Mar. 22nd, 2006 03:38 am (UTC)
Trust dice sounds like a hippie term. Call 'em Ops dice. And allow Operations to give them to any player at any time for any action. This camouflages the real betrayer from the players.
(no subject) - wickedthought - Mar. 22nd, 2006 07:47 am (UTC) - Expand
(no subject) - talentlessclod - Mar. 22nd, 2006 01:45 pm (UTC) - Expand
Mar. 22nd, 2006 04:25 am (UTC)
Interesting design. I see something of a logical or stylistic hole here:

"Each agent has a 1 in each of these Areas of Expertise. He then gets ten points to allocate. Here's the trick: getting the first dot is REALLY EXPENSIVE. Getting more dots is cheaper. This means it's easy to specialize in one AOE, but it's really hard to be good at everything."

The expense of the first dot seems moot if everyone already has it in each AoE. Recommend you specify a cost for the second dot, perhaps three points, and for other dots, perhaps one point. Thus being twice as good as something new is "worth" being five times as good at something you're allready twice as good at.

Mar. 22nd, 2006 07:46 am (UTC)
Ah, I see.

Re-read the quoted paragraph as: "... getting the second dot is REALLY EXPENSIVE."

That's where the misunderstanding lies.
Mar. 23rd, 2006 01:54 pm (UTC)
This would make a good caper game, too, like Ocean's Eleven or The Italian Job.
Mar. 27th, 2006 12:54 am (UTC)
I second this motion.
Mar. 26th, 2006 11:25 pm (UTC)
Awesome. You should definitely incorporate the "in REAL TIME" thing into the slogan or subtitle. Like "Wicked Spies: Elite Espionage Roleplaying in REAL TIME."
Mar. 28th, 2006 05:15 pm (UTC)
McLean, Fairfax County, Virginia
Hierogylphic Monad of the Circus

The Myth of the OSS, the Dream of the Confederate
Gray gravy! Virginia Farmboys hopping, Cajun disinfogumbo, Texan mithraists sacrificing bulls... Those Wartime Dioynsian Architects have their own occult secret service:
Mercury - Corax the Raven
Venus - Nymphus the Bride
Mars - Miles the Soldier
Jupiter - Leontocephalus the Aeon
Luna - Perses the Persian
Sol - Heliodromus the Sunrunner
Saturn - Pater the Kronos

According to Kenneth Grant and the Nu Isis Lodge, James Bond encounters a UFO. There's no coming back from that Singularity.
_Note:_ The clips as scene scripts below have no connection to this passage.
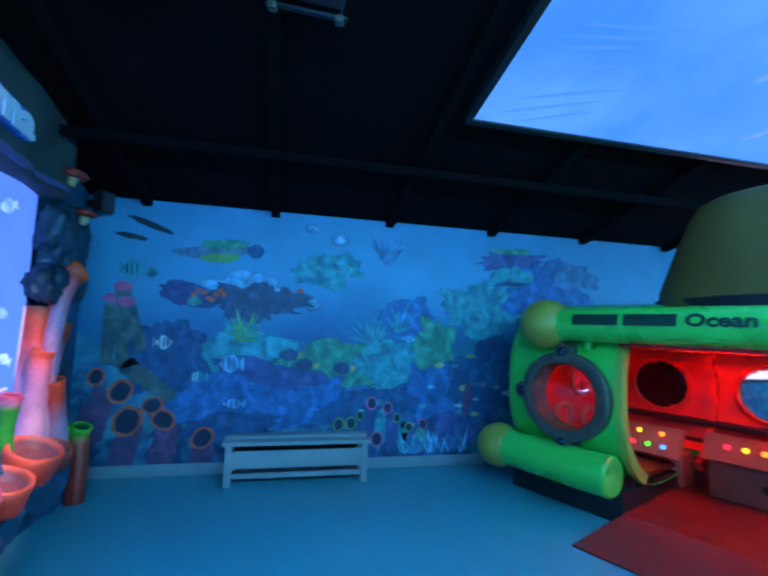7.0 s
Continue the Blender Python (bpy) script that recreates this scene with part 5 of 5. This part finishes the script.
# tube sponges by the corner
for u, v, h, lean in ((4.36, 1.05, 0.65, 2), (4.22, 1.1, 0.72, -3), (4.05, 1.2, 0.50, -20)):
    a = radians(90 + lean)
    put("e", [(u - 0.06, v), (u + math.cos(a) * h - 0.08, v + math.sin(a) * h), (u + math.cos(a) * h + 0.07, v + math.sin(a) * h), (u + 0.05, v)], C["olive"], "painted_tube_sponge")
    put("e", oval(u + math.cos(a) * h, v + math.sin(a) * h, 0.085, 0.05, 0, 18, 0.1, u), C["pink"], "painted_sponge_rim")
for k in range(7):
    put("e", oval(4.22 - 0.07 * k, 1.10 - 0.055 * k, 0.10, 0.075, -30, 18, 0.2, k), C["olive"], "painted_coral_lump")
for u, v, h in ((4.40, 0.55, 0.35), (4.12, 0.30, 0.3), (3.80, 0.22, 0.35), (3.43, 0.16, 0.2)):
    put("e", oval(u, v, 0.13, h, 12, 24, 0.15, u), C["maroon"], "painted_sponge_body")
for u, v, r, t in ((4.42, 0.94, 0.075, 20), (4.20, 0.80, 0.105, 35), (4.12, 0.52, 0.13, 30), (3.91, 0.67, 0.085, 70), (3.80, 0.53, 0.10, -55), (3.43, 0.35, 0.10, 50)):
    vase("e", u, v, r, t)
put("e", oval(2.70, 0.55, 0.95, 0.11, 1, 60, 0.22, 21), C["navy"], "painted_overhang")
put("e", oval(3.05, 0.66, 0.55, 0.05, -2, 44, 0.25, 22), C["blue"], "painted_overhang")
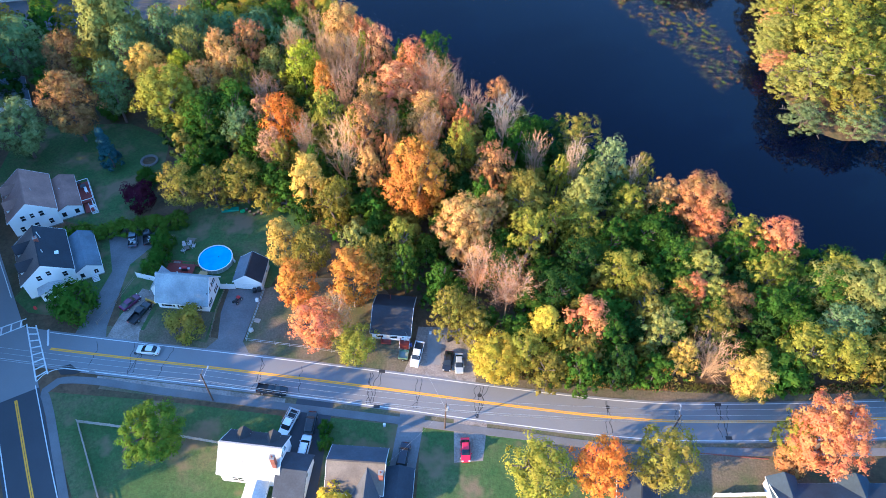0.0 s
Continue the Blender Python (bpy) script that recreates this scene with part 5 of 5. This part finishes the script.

Okay with the USS Leifr Eiríksson (type 23), who were always prepared for that slim eventuality.
Jan. 12th, 2009 01:06 am (UTC)
Did it work as advertised?
> "Here, let's make a Spy Game."
> I did it in ten minutes.

You made this game in specific response to your friends and what they said they wanted out of a spy game.

Did those friends get what they wanted, after ten minutes of design? Did they play it? Did they enjoy it?

Are they now happily tweaking what you designed with them?
Jan. 12th, 2009 01:08 pm (UTC)
Re: Did it work as advertised?
Yes, they got what they wanted.

Yes, they played it.

Yes, they enjoyed it.

And I published it.

And it's one of my best-sellers on IPR.
Re: Did it work as advertised? - bignose.whitetree.org - Jan. 12th, 2009 01:24 pm (UTC) - Expand
Feb. 7th, 2009 05:29 am (UTC)
Actually, the basic outline you describe as the "spy movie/novel" pretty much describes the majority of rpgs out there. This same system could be used to play Shadowrun, DnD, Cyberpunk 2020, Rifts. Most of these games, and many others besides, are essentially "mission games". Also, it makes it possible to play incredibly powerful characters without much trouble, and I've only seen the threads discussing the game. I've no doubt that the full PDF copy is just as flexible.